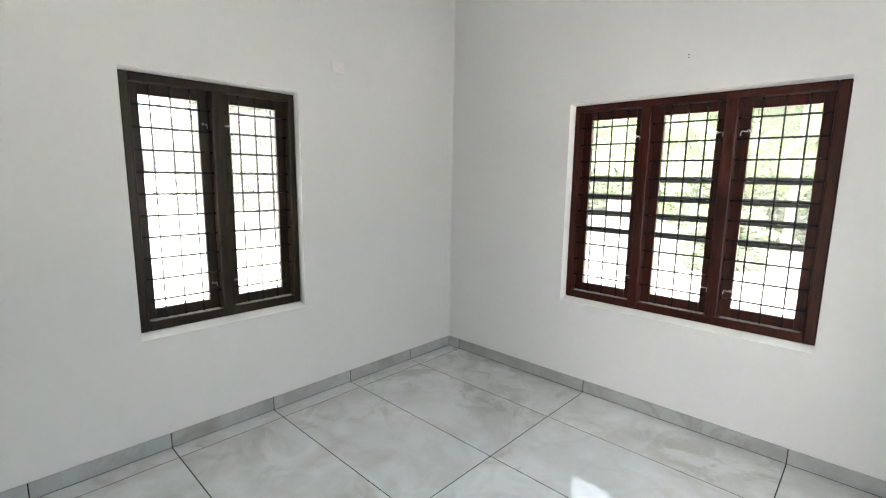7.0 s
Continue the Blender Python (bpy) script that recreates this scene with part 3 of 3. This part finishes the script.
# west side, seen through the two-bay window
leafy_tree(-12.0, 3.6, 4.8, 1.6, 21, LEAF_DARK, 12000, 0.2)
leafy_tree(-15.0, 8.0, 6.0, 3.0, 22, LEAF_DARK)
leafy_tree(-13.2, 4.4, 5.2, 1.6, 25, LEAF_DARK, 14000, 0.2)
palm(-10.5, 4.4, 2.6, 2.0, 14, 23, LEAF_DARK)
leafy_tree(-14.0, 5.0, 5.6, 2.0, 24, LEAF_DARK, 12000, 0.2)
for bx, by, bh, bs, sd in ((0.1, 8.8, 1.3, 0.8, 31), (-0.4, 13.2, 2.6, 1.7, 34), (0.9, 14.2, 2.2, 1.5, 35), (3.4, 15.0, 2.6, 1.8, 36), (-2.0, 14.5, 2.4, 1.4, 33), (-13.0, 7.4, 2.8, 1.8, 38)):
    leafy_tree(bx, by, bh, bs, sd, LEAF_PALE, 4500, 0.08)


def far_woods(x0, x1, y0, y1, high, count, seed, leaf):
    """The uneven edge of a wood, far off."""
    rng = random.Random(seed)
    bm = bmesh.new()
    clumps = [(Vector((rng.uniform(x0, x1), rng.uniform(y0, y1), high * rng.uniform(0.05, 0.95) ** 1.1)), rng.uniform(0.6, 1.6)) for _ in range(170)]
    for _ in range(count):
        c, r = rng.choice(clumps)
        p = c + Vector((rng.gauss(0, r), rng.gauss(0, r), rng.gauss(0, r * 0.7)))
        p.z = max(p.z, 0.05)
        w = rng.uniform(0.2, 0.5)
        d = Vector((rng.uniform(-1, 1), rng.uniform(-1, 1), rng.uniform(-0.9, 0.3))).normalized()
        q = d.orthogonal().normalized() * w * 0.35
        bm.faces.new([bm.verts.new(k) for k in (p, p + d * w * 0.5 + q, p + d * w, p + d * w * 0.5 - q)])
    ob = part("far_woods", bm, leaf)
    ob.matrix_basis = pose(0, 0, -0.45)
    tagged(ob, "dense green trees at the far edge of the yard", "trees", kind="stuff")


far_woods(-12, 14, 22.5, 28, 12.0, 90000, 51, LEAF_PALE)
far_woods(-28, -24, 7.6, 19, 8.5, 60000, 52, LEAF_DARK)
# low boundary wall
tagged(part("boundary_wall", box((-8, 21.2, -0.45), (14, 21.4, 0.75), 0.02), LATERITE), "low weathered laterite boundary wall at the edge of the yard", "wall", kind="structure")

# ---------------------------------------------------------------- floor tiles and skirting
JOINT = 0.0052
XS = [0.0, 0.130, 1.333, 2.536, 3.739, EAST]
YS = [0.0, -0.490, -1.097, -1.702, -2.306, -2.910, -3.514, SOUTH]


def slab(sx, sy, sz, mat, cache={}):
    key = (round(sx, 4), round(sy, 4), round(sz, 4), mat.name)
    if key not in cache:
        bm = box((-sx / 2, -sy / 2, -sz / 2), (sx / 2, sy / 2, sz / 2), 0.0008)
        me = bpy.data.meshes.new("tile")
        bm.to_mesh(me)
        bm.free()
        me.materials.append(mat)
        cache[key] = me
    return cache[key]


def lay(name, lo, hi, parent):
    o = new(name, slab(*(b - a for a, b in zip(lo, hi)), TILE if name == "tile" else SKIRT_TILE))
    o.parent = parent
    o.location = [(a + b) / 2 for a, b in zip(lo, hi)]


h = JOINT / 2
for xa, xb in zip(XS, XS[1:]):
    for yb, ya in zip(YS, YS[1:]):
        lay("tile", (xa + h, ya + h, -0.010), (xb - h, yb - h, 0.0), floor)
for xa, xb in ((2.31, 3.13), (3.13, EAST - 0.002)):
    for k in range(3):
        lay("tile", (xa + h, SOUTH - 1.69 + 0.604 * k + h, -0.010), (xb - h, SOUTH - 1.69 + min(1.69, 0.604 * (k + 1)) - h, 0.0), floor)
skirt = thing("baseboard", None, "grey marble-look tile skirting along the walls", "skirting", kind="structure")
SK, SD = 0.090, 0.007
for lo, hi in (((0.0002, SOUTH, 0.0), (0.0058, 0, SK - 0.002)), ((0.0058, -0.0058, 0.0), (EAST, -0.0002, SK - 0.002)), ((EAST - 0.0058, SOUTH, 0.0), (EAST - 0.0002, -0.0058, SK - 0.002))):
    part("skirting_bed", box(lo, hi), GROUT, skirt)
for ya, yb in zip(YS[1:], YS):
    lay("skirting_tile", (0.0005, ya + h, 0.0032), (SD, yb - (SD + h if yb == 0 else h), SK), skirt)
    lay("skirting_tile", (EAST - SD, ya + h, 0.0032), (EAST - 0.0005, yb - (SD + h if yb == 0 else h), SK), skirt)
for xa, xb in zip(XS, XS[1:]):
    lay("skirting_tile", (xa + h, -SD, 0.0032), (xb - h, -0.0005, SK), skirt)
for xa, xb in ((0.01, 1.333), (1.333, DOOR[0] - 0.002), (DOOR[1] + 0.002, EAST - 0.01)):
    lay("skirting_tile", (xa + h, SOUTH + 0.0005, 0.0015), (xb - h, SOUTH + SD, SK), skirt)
---
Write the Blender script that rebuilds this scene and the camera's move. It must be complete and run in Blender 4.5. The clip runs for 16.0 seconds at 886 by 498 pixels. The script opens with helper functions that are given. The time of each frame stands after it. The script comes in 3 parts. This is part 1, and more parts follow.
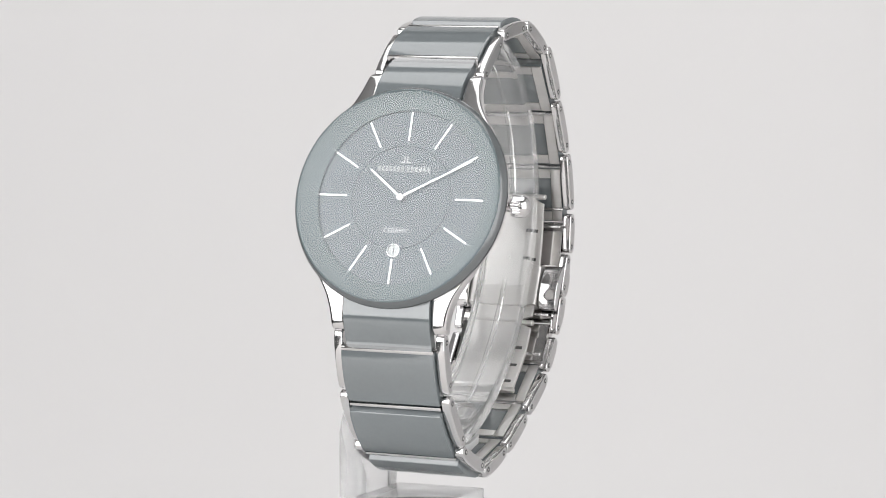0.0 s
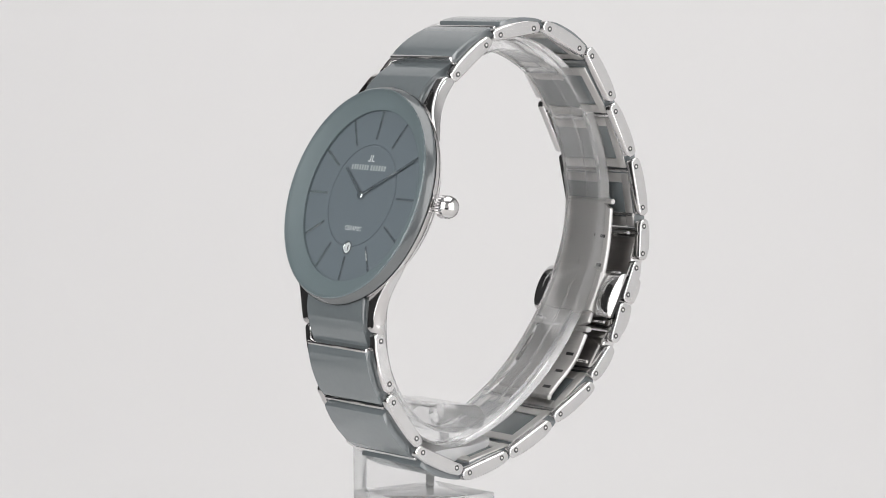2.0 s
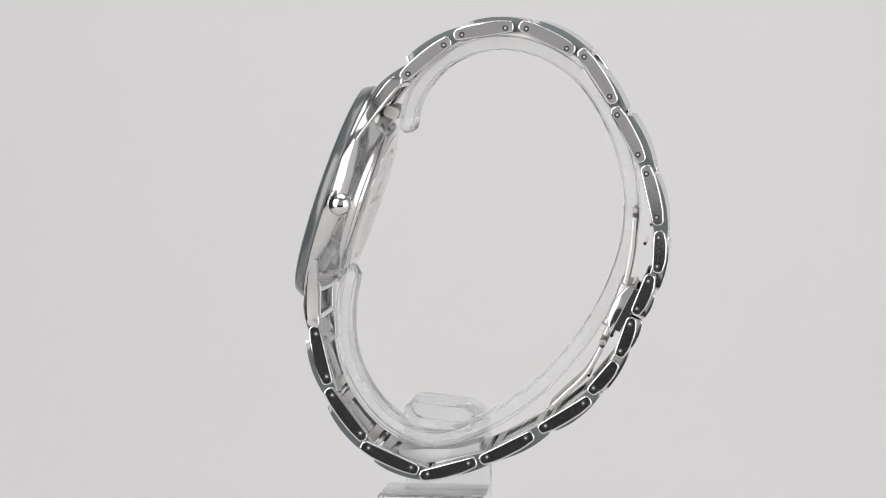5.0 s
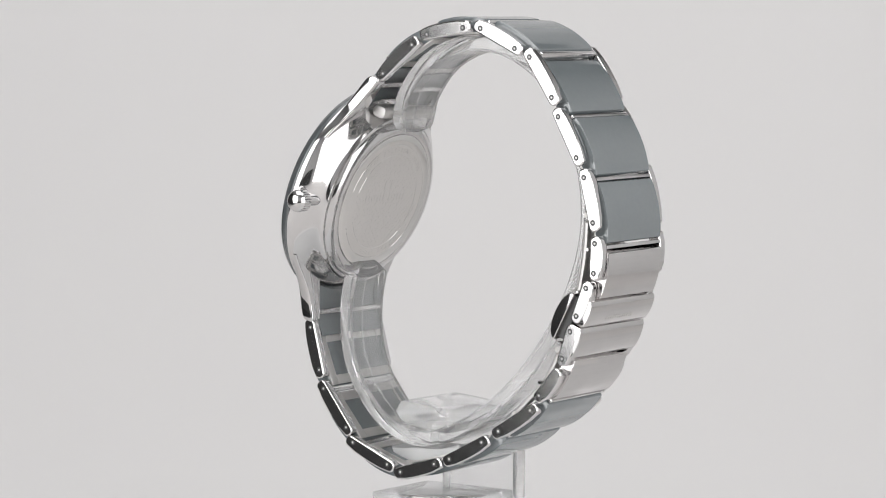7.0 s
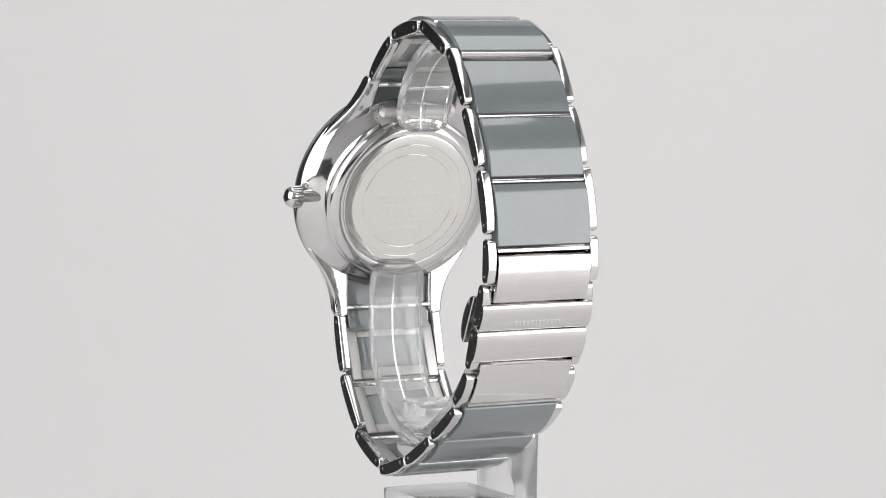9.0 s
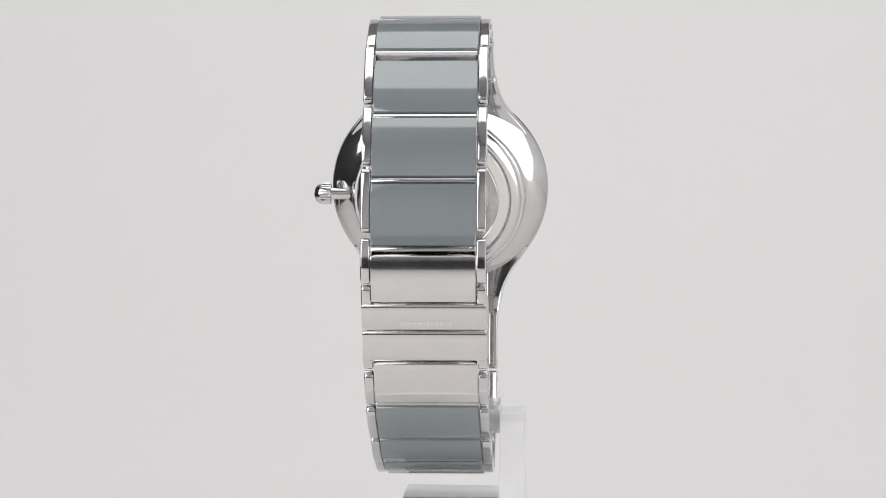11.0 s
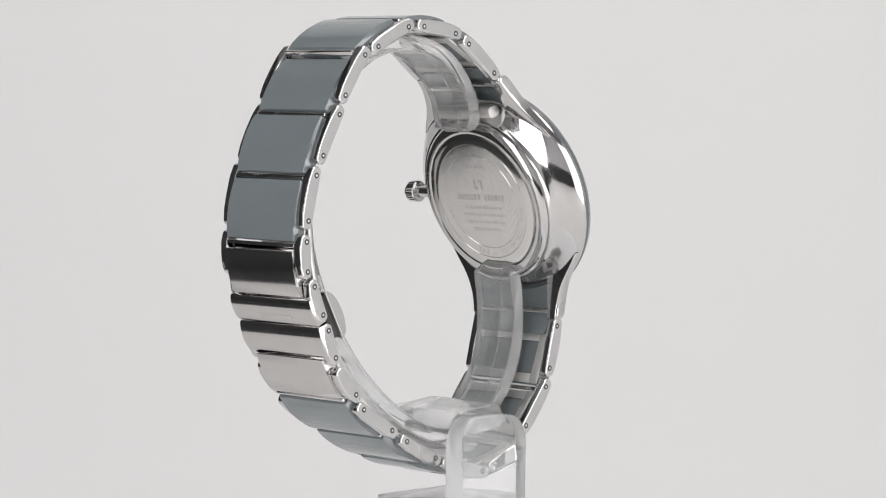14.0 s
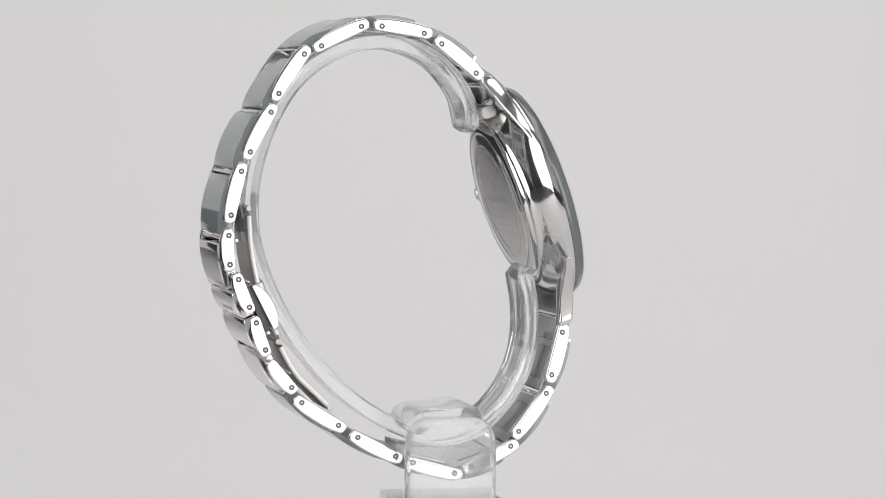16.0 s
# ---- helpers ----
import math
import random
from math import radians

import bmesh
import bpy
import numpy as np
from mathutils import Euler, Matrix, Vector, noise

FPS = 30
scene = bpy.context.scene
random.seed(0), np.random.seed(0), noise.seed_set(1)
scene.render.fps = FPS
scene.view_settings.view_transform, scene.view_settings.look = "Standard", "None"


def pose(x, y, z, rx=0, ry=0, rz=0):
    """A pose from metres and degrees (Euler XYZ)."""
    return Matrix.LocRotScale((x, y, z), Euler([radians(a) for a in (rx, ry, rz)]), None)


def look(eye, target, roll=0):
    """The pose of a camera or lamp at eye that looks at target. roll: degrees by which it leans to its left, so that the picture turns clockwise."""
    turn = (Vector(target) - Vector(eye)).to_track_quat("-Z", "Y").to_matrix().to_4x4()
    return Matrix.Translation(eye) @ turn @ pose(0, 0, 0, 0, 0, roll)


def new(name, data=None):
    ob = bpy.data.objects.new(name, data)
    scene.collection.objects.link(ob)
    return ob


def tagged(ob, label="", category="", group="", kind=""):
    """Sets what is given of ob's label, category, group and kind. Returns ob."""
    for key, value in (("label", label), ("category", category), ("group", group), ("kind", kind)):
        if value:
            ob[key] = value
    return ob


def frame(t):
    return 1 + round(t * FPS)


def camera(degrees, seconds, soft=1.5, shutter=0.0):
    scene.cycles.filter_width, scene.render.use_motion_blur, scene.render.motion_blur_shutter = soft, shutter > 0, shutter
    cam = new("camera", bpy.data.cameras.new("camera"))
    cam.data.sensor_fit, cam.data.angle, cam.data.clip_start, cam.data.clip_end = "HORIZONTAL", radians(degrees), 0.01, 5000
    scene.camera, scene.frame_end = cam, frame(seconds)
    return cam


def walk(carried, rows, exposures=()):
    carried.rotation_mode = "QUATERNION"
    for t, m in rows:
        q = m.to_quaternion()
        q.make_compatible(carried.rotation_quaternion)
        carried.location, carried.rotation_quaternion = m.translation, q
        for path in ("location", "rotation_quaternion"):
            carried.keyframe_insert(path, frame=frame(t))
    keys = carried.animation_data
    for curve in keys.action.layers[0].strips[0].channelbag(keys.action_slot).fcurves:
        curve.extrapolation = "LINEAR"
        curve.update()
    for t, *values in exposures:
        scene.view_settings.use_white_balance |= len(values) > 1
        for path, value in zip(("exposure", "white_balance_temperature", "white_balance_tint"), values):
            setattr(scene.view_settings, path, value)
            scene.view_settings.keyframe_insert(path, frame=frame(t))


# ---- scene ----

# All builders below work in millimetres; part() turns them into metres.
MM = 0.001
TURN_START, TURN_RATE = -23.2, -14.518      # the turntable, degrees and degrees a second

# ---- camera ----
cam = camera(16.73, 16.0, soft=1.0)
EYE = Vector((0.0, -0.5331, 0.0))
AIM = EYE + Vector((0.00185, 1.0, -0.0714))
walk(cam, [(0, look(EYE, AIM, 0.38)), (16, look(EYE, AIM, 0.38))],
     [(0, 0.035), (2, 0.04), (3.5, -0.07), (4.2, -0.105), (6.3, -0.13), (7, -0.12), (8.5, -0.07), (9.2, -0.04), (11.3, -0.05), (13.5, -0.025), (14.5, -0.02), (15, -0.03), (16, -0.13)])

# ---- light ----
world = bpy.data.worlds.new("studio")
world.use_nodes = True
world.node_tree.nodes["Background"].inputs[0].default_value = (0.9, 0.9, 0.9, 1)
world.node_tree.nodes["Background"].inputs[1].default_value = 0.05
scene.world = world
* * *
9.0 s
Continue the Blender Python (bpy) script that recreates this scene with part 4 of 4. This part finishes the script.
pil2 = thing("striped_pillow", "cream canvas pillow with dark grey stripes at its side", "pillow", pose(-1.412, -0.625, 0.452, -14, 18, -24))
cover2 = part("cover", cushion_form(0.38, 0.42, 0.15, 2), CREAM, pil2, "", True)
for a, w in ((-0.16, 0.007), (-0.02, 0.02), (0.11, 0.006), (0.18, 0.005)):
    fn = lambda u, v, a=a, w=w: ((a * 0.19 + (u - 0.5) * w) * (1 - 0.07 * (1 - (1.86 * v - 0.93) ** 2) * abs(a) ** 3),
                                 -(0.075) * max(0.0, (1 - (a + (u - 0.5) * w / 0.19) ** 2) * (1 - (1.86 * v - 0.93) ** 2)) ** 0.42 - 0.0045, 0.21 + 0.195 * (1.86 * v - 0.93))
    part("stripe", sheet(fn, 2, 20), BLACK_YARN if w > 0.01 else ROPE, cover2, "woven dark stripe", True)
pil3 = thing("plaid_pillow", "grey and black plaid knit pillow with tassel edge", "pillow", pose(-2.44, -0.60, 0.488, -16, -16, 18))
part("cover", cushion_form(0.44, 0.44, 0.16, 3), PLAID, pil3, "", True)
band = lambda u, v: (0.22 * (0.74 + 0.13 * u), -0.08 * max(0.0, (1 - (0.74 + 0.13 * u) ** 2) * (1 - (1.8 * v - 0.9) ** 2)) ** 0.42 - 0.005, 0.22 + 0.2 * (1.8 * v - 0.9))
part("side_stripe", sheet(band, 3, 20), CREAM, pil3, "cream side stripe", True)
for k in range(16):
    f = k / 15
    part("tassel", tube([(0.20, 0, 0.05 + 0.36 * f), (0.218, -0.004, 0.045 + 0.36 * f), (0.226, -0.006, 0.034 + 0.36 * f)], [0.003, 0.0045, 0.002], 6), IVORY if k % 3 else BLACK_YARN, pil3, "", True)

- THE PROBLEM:
Extract the lines from the line with "q = m.to_quaternion()" through the line with "scene.world = world". Keep both of those lines, copy everything exactly, and add nothing.

- RESPONSE:
        q = m.to_quaternion()
        q.make_compatible(carried.rotation_quaternion)
        carried.location, carried.rotation_quaternion = m.translation, q
        for path in ("location", "rotation_quaternion"):
            carried.keyframe_insert(path, frame=frame(t))
    keys = carried.animation_data
    for curve in keys.action.layers[0].strips[0].channelbag(keys.action_slot).fcurves:
        curve.extrapolation = "LINEAR"
        curve.update()
    for t, *values in exposures:
        scene.view_settings.use_white_balance |= len(values) > 1
        for path, value in zip(("exposure", "white_balance_temperature", "white_balance_tint"), values):
            setattr(scene.view_settings, path, value)
            scene.view_settings.keyframe_insert(path, frame=frame(t))


# ---- scene ----

# All builders below work in millimetres; part() turns them into metres.
MM = 0.001
TURN_START, TURN_RATE = -23.2, -14.518      # the turntable, degrees and degrees a second

# ---- camera ----
cam = camera(16.73, 16.0, soft=1.0)
EYE = Vector((0.0, -0.5331, 0.0))
AIM = EYE + Vector((0.00185, 1.0, -0.0714))
walk(cam, [(0, look(EYE, AIM, 0.38)), (16, look(EYE, AIM, 0.38))],
     [(0, 0.035), (2, 0.04), (3.5, -0.07), (4.2, -0.105), (6.3, -0.13), (7, -0.12), (8.5, -0.07), (9.2, -0.04), (11.3, -0.05), (13.5, -0.025), (14.5, -0.02), (15, -0.03), (16, -0.13)])

# ---- light ----
world = bpy.data.worlds.new("studio")
world.use_nodes = True
world.node_tree.nodes["Background"].inputs[0].default_value = (0.9, 0.9, 0.9, 1)
world.node_tree.nodes["Background"].inputs[1].default_value = 0.05
scene.world = world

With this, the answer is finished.